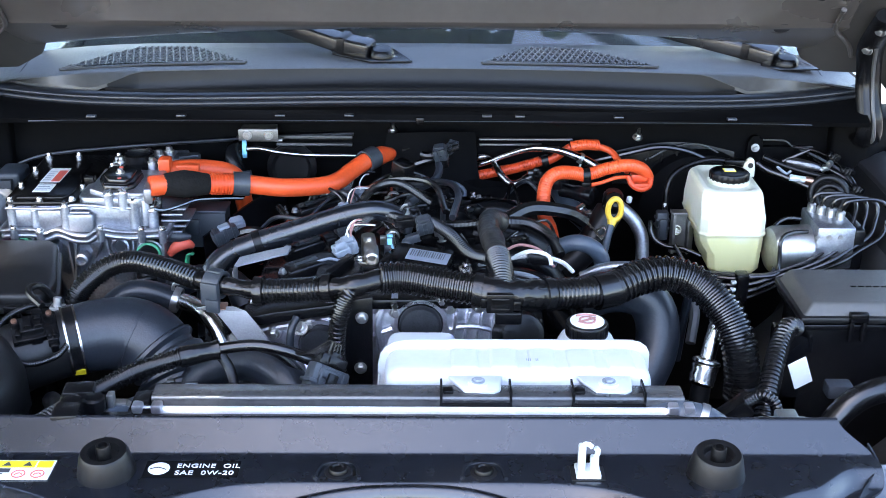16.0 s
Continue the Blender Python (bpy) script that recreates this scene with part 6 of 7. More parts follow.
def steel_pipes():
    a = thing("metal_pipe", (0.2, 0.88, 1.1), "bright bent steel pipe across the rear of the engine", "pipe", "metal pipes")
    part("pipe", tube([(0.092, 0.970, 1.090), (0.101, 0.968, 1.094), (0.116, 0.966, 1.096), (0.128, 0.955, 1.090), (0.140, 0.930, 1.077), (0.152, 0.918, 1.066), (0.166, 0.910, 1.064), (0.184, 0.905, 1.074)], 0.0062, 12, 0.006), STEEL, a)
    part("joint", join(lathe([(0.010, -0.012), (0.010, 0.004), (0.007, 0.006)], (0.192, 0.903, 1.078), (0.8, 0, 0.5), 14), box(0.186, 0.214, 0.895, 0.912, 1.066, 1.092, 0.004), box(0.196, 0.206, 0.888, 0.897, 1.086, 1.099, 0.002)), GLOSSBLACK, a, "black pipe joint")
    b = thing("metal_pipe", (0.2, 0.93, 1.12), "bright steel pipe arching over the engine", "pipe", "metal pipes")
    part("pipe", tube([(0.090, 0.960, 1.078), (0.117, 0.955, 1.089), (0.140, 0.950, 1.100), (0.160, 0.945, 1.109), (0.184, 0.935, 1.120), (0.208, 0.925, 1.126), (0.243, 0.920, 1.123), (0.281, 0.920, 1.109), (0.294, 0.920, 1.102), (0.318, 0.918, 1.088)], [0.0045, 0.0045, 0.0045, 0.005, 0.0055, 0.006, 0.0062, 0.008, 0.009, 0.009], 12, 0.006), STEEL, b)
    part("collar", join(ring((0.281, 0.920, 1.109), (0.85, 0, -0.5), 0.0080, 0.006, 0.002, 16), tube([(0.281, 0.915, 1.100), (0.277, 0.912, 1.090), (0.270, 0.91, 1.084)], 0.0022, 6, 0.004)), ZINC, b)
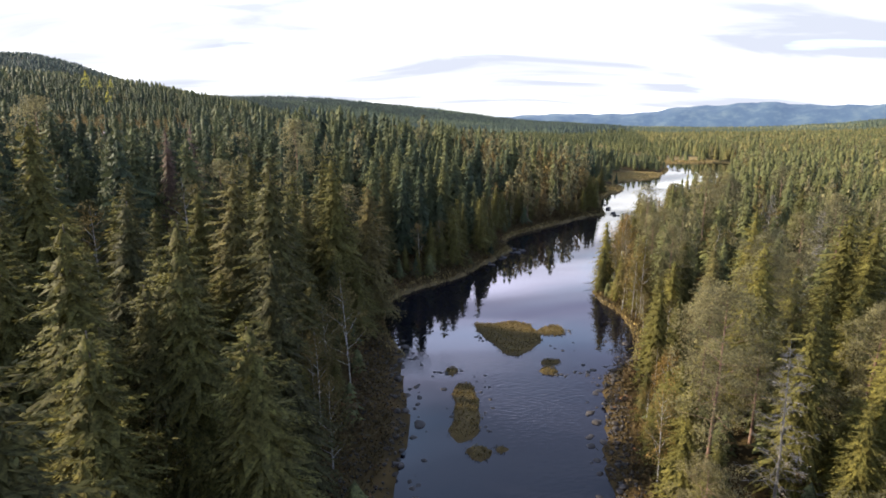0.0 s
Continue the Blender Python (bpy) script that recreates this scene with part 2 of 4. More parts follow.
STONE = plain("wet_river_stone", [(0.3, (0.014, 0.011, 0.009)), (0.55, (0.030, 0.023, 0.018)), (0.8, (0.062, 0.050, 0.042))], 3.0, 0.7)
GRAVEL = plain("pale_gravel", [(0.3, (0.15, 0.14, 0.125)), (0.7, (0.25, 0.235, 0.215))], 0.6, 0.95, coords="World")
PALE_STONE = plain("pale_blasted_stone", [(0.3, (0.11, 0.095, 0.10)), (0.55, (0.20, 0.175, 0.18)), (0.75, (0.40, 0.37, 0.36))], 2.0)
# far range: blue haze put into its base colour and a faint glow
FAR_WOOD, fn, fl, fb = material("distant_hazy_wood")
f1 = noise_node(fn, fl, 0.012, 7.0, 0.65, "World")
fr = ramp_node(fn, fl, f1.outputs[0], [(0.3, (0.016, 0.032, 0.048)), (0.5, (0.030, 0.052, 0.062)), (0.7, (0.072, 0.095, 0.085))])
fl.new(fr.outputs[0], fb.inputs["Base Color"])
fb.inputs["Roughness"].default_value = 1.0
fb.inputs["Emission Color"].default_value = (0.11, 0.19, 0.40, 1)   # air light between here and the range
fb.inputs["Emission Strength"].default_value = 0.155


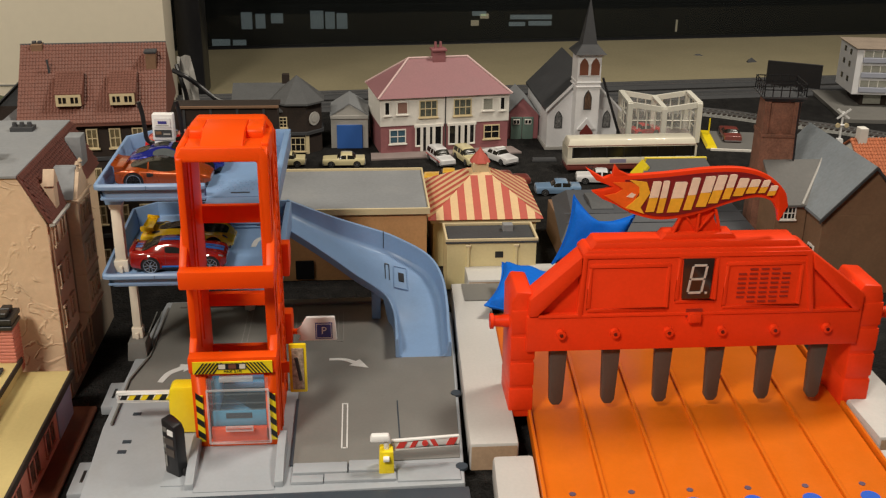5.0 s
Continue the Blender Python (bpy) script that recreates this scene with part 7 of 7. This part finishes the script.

········

Problem requirements. Retype every entry verbatim and exclude the pictures from the copy.

Answer for the task.
16.0 s
Continue the Blender Python (bpy) script that recreates this scene with part 6 of 7. More parts follow.
def steel_pipes():
    a = thing("metal_pipe", (0.2, 0.88, 1.1), "bright bent steel pipe across the rear of the engine", "pipe", "metal pipes")
    part("pipe", tube([(0.092, 0.970, 1.090), (0.101, 0.968, 1.094), (0.116, 0.966, 1.096), (0.128, 0.955, 1.090), (0.140, 0.930, 1.077), (0.152, 0.918, 1.066), (0.166, 0.910, 1.064), (0.184, 0.905, 1.074)], 0.0062, 12, 0.006), STEEL, a)
    part("joint", join(lathe([(0.010, -0.012), (0.010, 0.004), (0.007, 0.006)], (0.192, 0.903, 1.078), (0.8, 0, 0.5), 14), box(0.186, 0.214, 0.895, 0.912, 1.066, 1.092, 0.004), box(0.196, 0.206, 0.888, 0.897, 1.086, 1.099, 0.002)), GLOSSBLACK, a, "black pipe joint")
    b = thing("metal_pipe", (0.2, 0.93, 1.12), "bright steel pipe arching over the engine", "pipe", "metal pipes")
    part("pipe", tube([(0.090, 0.960, 1.078), (0.117, 0.955, 1.089), (0.140, 0.950, 1.100), (0.160, 0.945, 1.109), (0.184, 0.935, 1.120), (0.208, 0.925, 1.126), (0.243, 0.920, 1.123), (0.281, 0.920, 1.109), (0.294, 0.920, 1.102), (0.318, 0.918, 1.088)], [0.0045, 0.0045, 0.0045, 0.005, 0.0055, 0.006, 0.0062, 0.008, 0.009, 0.009], 12, 0.006), STEEL, b)
    part("collar", join(ring((0.281, 0.920, 1.109), (0.85, 0, -0.5), 0.0080, 0.006, 0.002, 16), tube([(0.281, 0.915, 1.100), (0.277, 0.912, 1.090), (0.270, 0.91, 1.084)], 0.0022, 6, 0.004)), ZINC, b)
0.0 s
Continue the Blender Python (bpy) script that recreates this scene with part 2 of 4. More parts follow.
STONE = plain("wet_river_stone", [(0.3, (0.014, 0.011, 0.009)), (0.55, (0.030, 0.023, 0.018)), (0.8, (0.062, 0.050, 0.042))], 3.0, 0.7)
GRAVEL = plain("pale_gravel", [(0.3, (0.15, 0.14, 0.125)), (0.7, (0.25, 0.235, 0.215))], 0.6, 0.95, coords="World")
PALE_STONE = plain("pale_blasted_stone", [(0.3, (0.11, 0.095, 0.10)), (0.55, (0.20, 0.175, 0.18)), (0.75, (0.40, 0.37, 0.36))], 2.0)
# far range: blue haze put into its base colour and a faint glow
FAR_WOOD, fn, fl, fb = material("distant_hazy_wood")
f1 = noise_node(fn, fl, 0.012, 7.0, 0.65, "World")
fr = ramp_node(fn, fl, f1.outputs[0], [(0.3, (0.016, 0.032, 0.048)), (0.5, (0.030, 0.052, 0.062)), (0.7, (0.072, 0.095, 0.085))])
fl.new(fr.outputs[0], fb.inputs["Base Color"])
fb.inputs["Roughness"].default_value = 1.0
fb.inputs["Emission Color"].default_value = (0.11, 0.19, 0.40, 1)   # air light between here and the range
fb.inputs["Emission Strength"].default_value = 0.155


5.0 s
Continue the Blender Python (bpy) script that recreates this scene with part 7 of 7. This part finishes the script.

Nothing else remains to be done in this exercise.